Cerré los ojos y dije en un susurro: papá, ven aquí, e inmediatamente escuché su voz masculina y dulce decirme "hola, hijita". Ahora estoy llorando y el perro se ha sentado a mi lado porque sabe que algo se ha salido de la normalidad.
Veo sus ojos tiernos y suaves mirándome y siento que me ahogo en la triste impotencia de no tenerlo físicamente. Quisiera haberle escrito esto hace unos días, en su cumpleaños, pero en cambio lo hago ahora, el día de los muertos. Y qué pena tan grande me embarga.
Mi papá estuvo siempre conmigo. En lo más importante, por lo menos. Me llevó a Europa, me inscribió en la universidad (y hasta me enseñó la ruta de camión que me llevaría de mi casa al campus), me llevó a que me pusieran y a que me quitaran los braquets, a que me pusieran lentes por primera, segunda, cuarta, séptima y decimoquinta vez, y luego a que me operaran con láser la miopía.

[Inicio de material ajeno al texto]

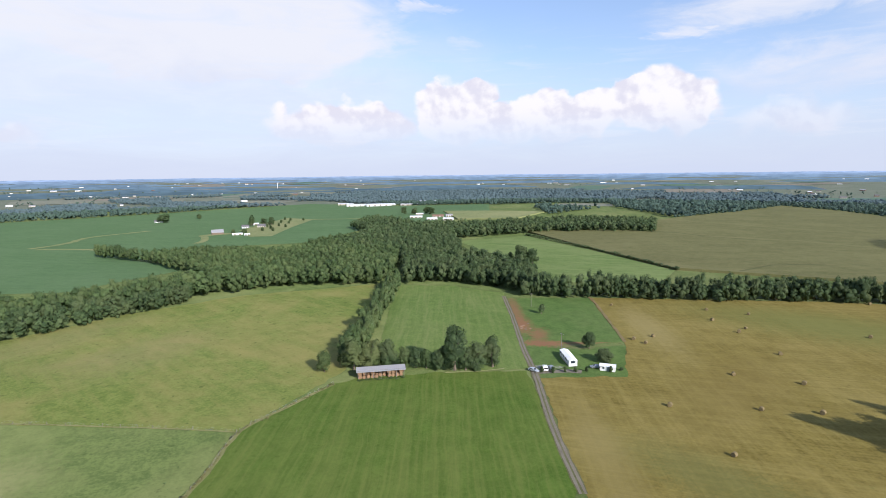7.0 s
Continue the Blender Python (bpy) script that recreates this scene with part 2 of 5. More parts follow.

Me trajo al mundo y luego se fue solo. Y nos dejó un hueco perpetuo, una ausencia incurable. Condenados a una orfandad de casa sin techo.
Te quiero con la mejor parte de mi corazón, papá. Vivo con los valores que me heredaste y trato de continuar tu herencia en este mundo. Pero también reniego de que te hayas ido. Estoy inconforme, frustrada, tristísima.
Hoy me puse esa camiseta de calavera que tanto me chulean. Me la puse como un modo de que sepas que me acuerdo de ti, que te llevo vivo y cerca. Pero no funcionó. No hizo ni madres. Esta ropa no cambió nada. Y te sigo extrañando con una desolación de mar en tormenta.